**DIRECTIONS FOR THIS TASK:**
All of the listing below must be repeated word for word. Pictures are the only thing to omit.

§

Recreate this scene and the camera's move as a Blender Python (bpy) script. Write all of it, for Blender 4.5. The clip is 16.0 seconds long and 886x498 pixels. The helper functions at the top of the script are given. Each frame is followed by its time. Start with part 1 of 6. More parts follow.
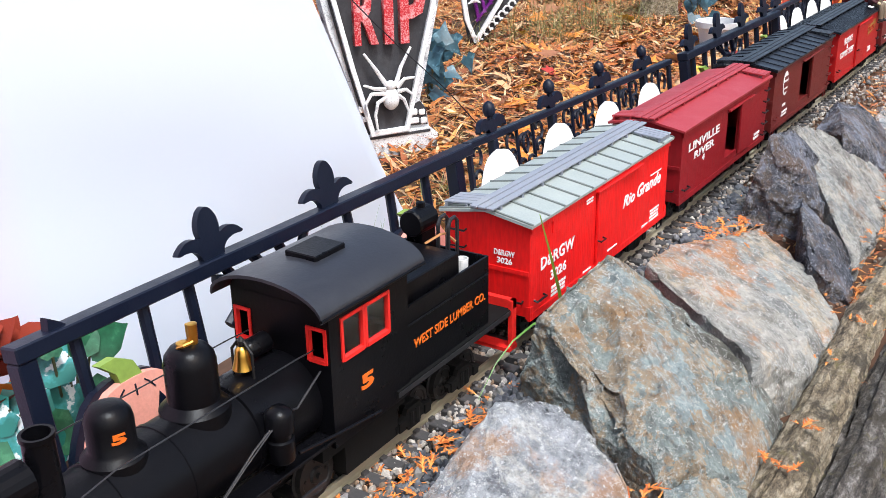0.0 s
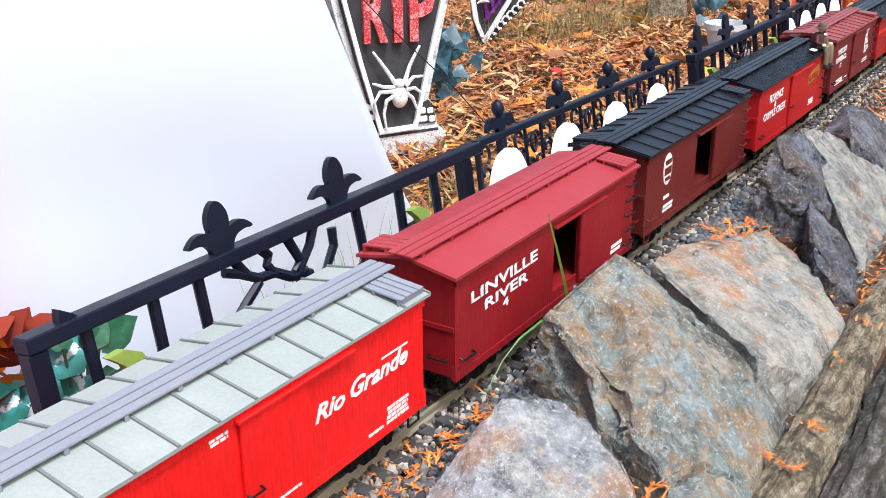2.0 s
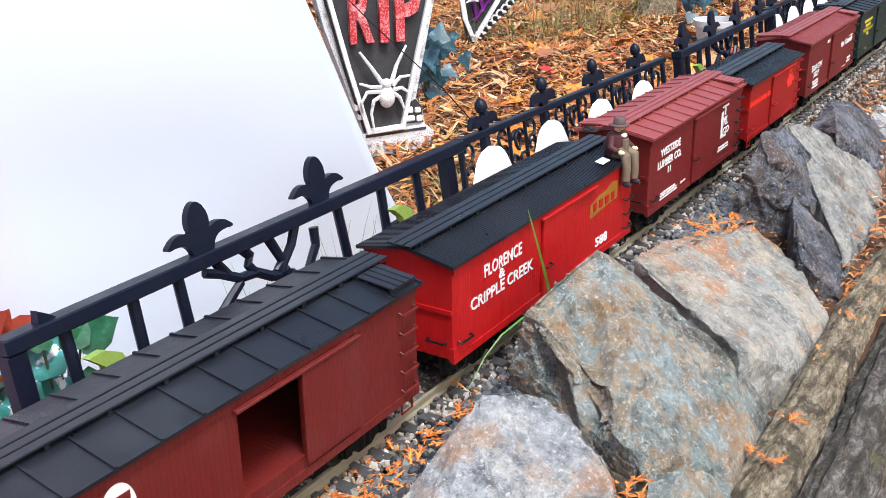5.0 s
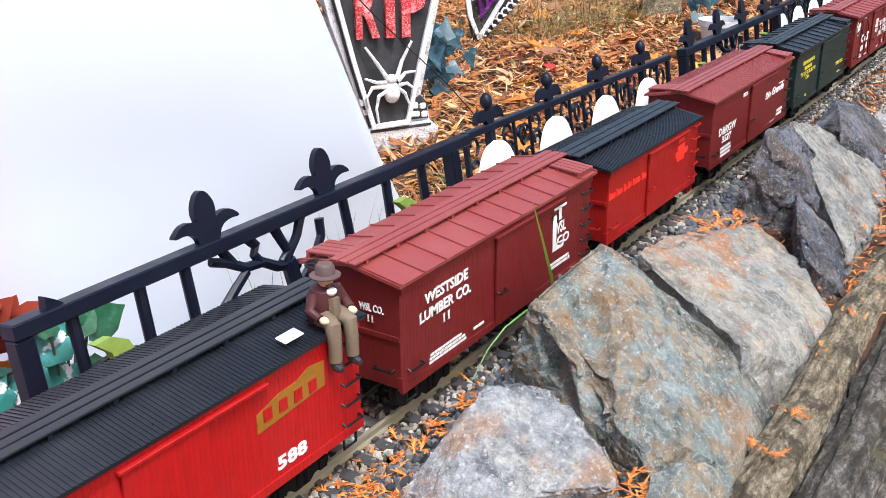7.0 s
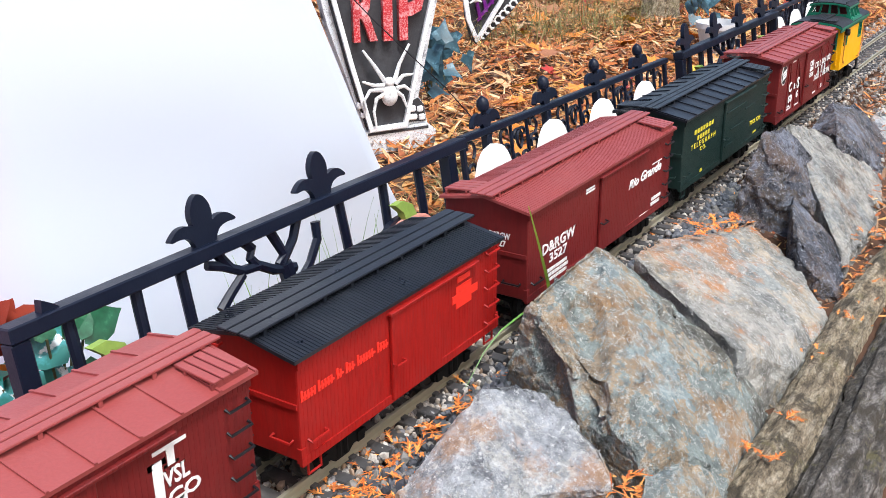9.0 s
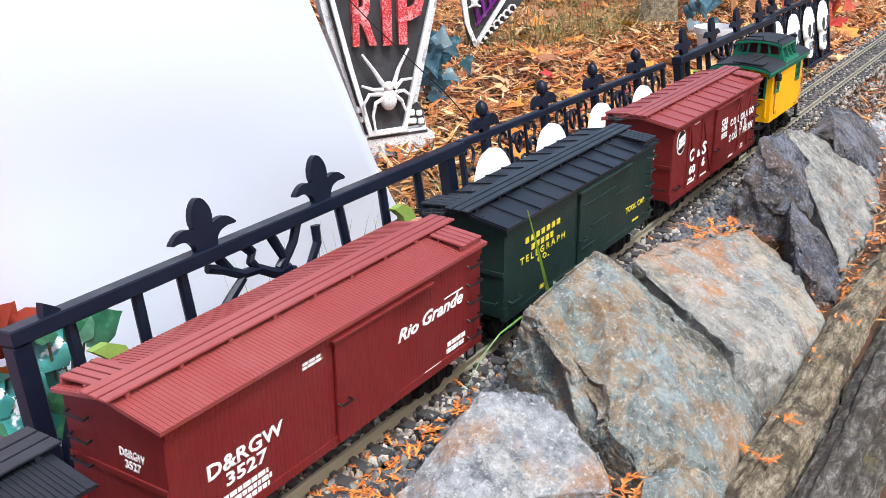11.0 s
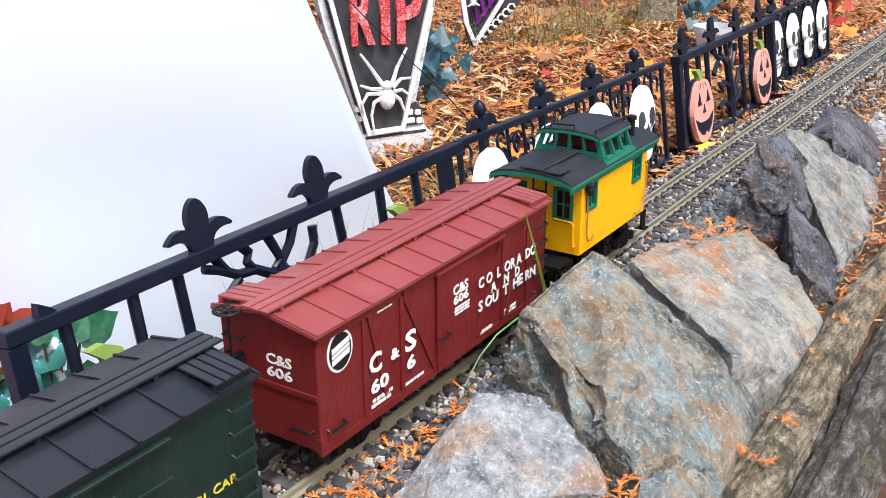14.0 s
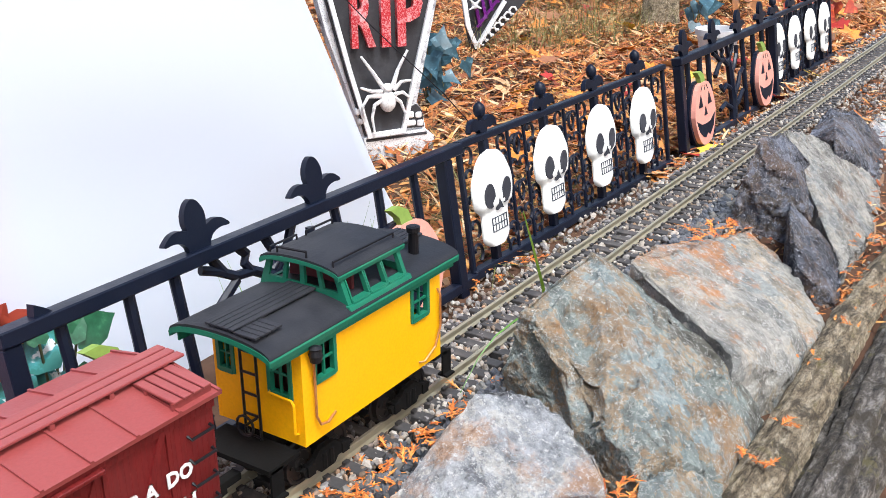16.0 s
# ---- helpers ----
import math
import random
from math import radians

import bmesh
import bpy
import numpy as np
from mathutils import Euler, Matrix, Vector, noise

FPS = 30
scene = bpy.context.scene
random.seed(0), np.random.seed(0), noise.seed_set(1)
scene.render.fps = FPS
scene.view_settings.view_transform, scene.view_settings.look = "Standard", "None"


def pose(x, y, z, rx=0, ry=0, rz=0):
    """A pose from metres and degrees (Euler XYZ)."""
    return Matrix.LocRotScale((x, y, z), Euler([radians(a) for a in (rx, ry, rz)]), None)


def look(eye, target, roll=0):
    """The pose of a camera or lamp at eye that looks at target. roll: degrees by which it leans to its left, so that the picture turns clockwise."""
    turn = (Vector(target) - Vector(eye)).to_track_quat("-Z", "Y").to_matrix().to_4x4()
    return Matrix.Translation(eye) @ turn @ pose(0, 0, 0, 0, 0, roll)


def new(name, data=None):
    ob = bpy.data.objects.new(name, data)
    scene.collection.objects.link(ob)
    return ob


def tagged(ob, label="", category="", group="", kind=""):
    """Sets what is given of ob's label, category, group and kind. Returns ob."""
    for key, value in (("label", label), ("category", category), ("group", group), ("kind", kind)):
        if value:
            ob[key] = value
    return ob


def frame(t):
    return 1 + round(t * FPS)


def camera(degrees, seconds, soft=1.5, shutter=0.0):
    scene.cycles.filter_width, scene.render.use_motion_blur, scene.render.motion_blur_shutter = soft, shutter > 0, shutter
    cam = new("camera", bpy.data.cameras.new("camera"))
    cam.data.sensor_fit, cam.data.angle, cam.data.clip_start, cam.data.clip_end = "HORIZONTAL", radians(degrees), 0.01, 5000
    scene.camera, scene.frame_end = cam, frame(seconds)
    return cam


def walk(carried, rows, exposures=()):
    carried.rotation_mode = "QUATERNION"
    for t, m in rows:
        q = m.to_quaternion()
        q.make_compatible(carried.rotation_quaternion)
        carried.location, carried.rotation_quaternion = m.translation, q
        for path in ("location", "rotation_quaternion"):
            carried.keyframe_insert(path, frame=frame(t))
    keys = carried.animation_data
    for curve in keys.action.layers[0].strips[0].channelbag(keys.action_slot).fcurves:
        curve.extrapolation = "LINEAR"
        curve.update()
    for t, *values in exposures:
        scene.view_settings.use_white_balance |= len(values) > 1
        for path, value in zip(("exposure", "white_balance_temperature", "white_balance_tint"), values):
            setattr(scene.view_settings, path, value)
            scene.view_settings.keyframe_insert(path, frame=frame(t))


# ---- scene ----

§

**ANSWER TO THE TASK:**
Recreate this scene and the camera's move as a Blender Python (bpy) script. Write all of it, for Blender 4.5. The clip is 16.0 seconds long and 886x498 pixels. The helper functions at the top of the script are given. Each frame is followed by its time. Start with part 1 of 6. More parts follow.
0.0 s
2.0 s
5.0 s
7.0 s
9.0 s
11.0 s
14.0 s
16.0 s
# ---- helpers ----
import math
import random
from math import radians

import bmesh
import bpy
import numpy as np
from mathutils import Euler, Matrix, Vector, noise

FPS = 30
scene = bpy.context.scene
random.seed(0), np.random.seed(0), noise.seed_set(1)
scene.render.fps = FPS
scene.view_settings.view_transform, scene.view_settings.look = "Standard", "None"


def pose(x, y, z, rx=0, ry=0, rz=0):
    """A pose from metres and degrees (Euler XYZ)."""
    return Matrix.LocRotScale((x, y, z), Euler([radians(a) for a in (rx, ry, rz)]), None)


def look(eye, target, roll=0):
    """The pose of a camera or lamp at eye that looks at target. roll: degrees by which it leans to its left, so that the picture turns clockwise."""
    turn = (Vector(target) - Vector(eye)).to_track_quat("-Z", "Y").to_matrix().to_4x4()
    return Matrix.Translation(eye) @ turn @ pose(0, 0, 0, 0, 0, roll)


def new(name, data=None):
    ob = bpy.data.objects.new(name, data)
    scene.collection.objects.link(ob)
    return ob


def tagged(ob, label="", category="", group="", kind=""):
    """Sets what is given of ob's label, category, group and kind. Returns ob."""
    for key, value in (("label", label), ("category", category), ("group", group), ("kind", kind)):
        if value:
            ob[key] = value
    return ob


def frame(t):
    return 1 + round(t * FPS)


def camera(degrees, seconds, soft=1.5, shutter=0.0):
    scene.cycles.filter_width, scene.render.use_motion_blur, scene.render.motion_blur_shutter = soft, shutter > 0, shutter
    cam = new("camera", bpy.data.cameras.new("camera"))
    cam.data.sensor_fit, cam.data.angle, cam.data.clip_start, cam.data.clip_end = "HORIZONTAL", radians(degrees), 0.01, 5000
    scene.camera, scene.frame_end = cam, frame(seconds)
    return cam


def walk(carried, rows, exposures=()):
    carried.rotation_mode = "QUATERNION"
    for t, m in rows:
        q = m.to_quaternion()
        q.make_compatible(carried.rotation_quaternion)
        carried.location, carried.rotation_quaternion = m.translation, q
        for path in ("location", "rotation_quaternion"):
            carried.keyframe_insert(path, frame=frame(t))
    keys = carried.animation_data
    for curve in keys.action.layers[0].strips[0].channelbag(keys.action_slot).fcurves:
        curve.extrapolation = "LINEAR"
        curve.update()
    for t, *values in exposures:
        scene.view_settings.use_white_balance |= len(values) > 1
        for path, value in zip(("exposure", "white_balance_temperature", "white_balance_tint"), values):
            setattr(scene.view_settings, path, value)
            scene.view_settings.keyframe_insert(path, frame=frame(t))


# ---- scene ----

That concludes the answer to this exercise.